Résumé:

Carbon nanotubes, seamless rolled-up graphene sheets, have attracted much attention since their discovery by Iijima. Because of their unique properties, single-walled carbon nanotubes (SWNT) are expected to bring significant breakthroughs in the electronic and mechanical engineering of materials. The controlled tuning of the electronic properties of carbon nanotubes constitutes one of the major challenges for applications of these materials. A promising way to overcome the natural mixing of semiconductor and metallic tubes is intercalation with alkali metals such as rubidium. The full understanding and control of the intercalation process constitute then the fundamental step for the development of this route. Coupled “in situ” Raman spectroscopy and conductivity measurements on rubidium intercalated SWNT were firstly carried out. Peculiar profile of the conductivity curve together with the characteristic Raman responses suggest different intercalation sites as a function of the doping rate. Ex situ EXAFS studies were then performed. Our results on saturation phase Rb-doped single-wall carbon nanotube bundles show that rubidium ions have a similar local arrangement as in saturated phases of alkali intercalated graphite. Nevertheless, ex situ investigations of such samples do not allow to derive the dependence of the local arrangement with respect to the electronic transport properties.
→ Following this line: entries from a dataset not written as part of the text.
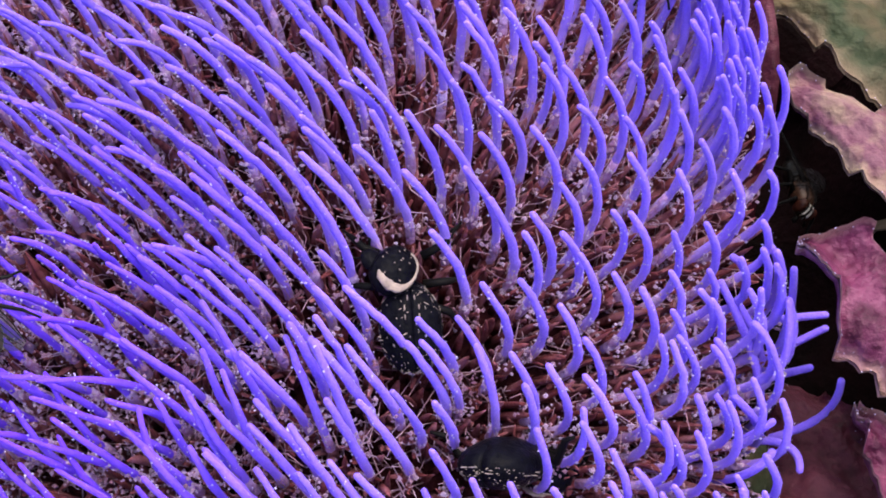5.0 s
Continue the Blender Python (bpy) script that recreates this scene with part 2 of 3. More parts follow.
def floret_line(p, length, turn, curl=1.2):
    """Points of one floret from its foot, in millimetres: straight out of the bed, then bending aside."""
    p, n = p.copy(), upright(p)
    lean = LEAN_A.lerp(LEAN_B, min(1, max(0, (p.x + 10) / 42))) + Vector((0, 0.62, 0)) * min(1, max(-0.2 - 0.35 * min(1, max(0, (-4 - p.x) / 12)), -p.y / 25))
    aim = (n * 0.1 + lean + turn).normalized()
    out = splay(p)
    points, lengths = [p.copy()], [0.0]
    steps, first = 16, 5.0
    total = first + length
    for i in range(steps):
        travel = (i + 0.5) / steps * total
        k = max(0.0, (travel - first * 0.5) / (total - first * 0.5)) ** curl
        p = p + (out * (1 - k) + aim * k).normalized() * (total / steps)
        points.append(p.copy())
        lengths.append((i + 1) * total / steps)
    return points, lengths


TRODDEN = Vector((-21.0, -8.5, 0))  # where the styles have been pressed aside
# tips of the styles that stand clear of the rest, in millimetres from the axis: by the open rim, and on the far side
RIM_TIPS = [
    (26.4, 6.5), (25.2, 13.1), (23.4, 1.9), (22.8, 15.5), (22.7, 8.6), (21.9, -14.8), (21.3, -7.3), (21.1, 3.9), (19.5, -14.3),
    (19.4, -16.8), (19.2, 1.7), (18.4, 9.4), (18.3, -5.4), (18.2, -8.2), (18.1, 11.7), (16.0, -6.7), (15.8, 14.5), (15.6, 2.7),
    (15.4, 5.2), (15.1, -12.6), (14.0, -5.6), (14.0, 8.0), (13.1, -17.9), (12.7, 13.2), (11.7, 2.8), (11.6, -10.2), (11.5, -4.2),
    (11.1, -16.0), (10.9, 8.8), (9.8, -7.8), (9.3, 12.7), (8.8, -12.0), (8.4, 4.3), (7.1, -6.0), (6.8, 13.4), (6.2, -11.1),
    (5.4, 17.3), (4.5, 3.9), (4.3, -6.2), (3.8, 12.1), (3.6, 13.7), (3.4, 8.9),
]
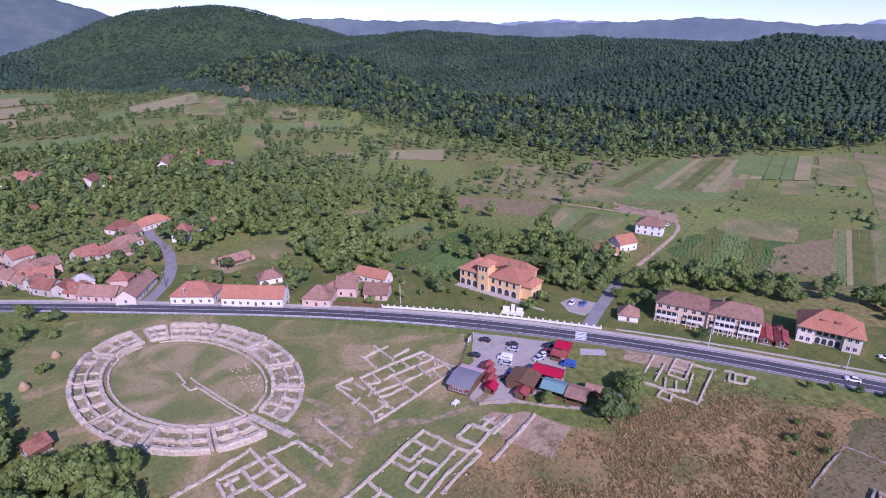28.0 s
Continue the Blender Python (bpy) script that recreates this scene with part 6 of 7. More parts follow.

In particular, the intercalation sites (localization of Rb ions within SWNTs bundles) as a function of the doping rate are still unknown. Then, to understand properly the intercalation process, EXAFS experiments have to be combined “in situ” to Raman and electrical measurements in order to find out the correlations between the charge transfer, the structural properties (localization of Rb ions) and the electrical conductivity. Consequently, for this aim, we have developed an experimental “in situ” intercalation chamber for multi spectroscopic analysis under vacuum (10-6 mbar). Recently, our experimental set-up has been successfully used at Soleil synchrotron on the SAMBA beamline. The first results will be discussed in details.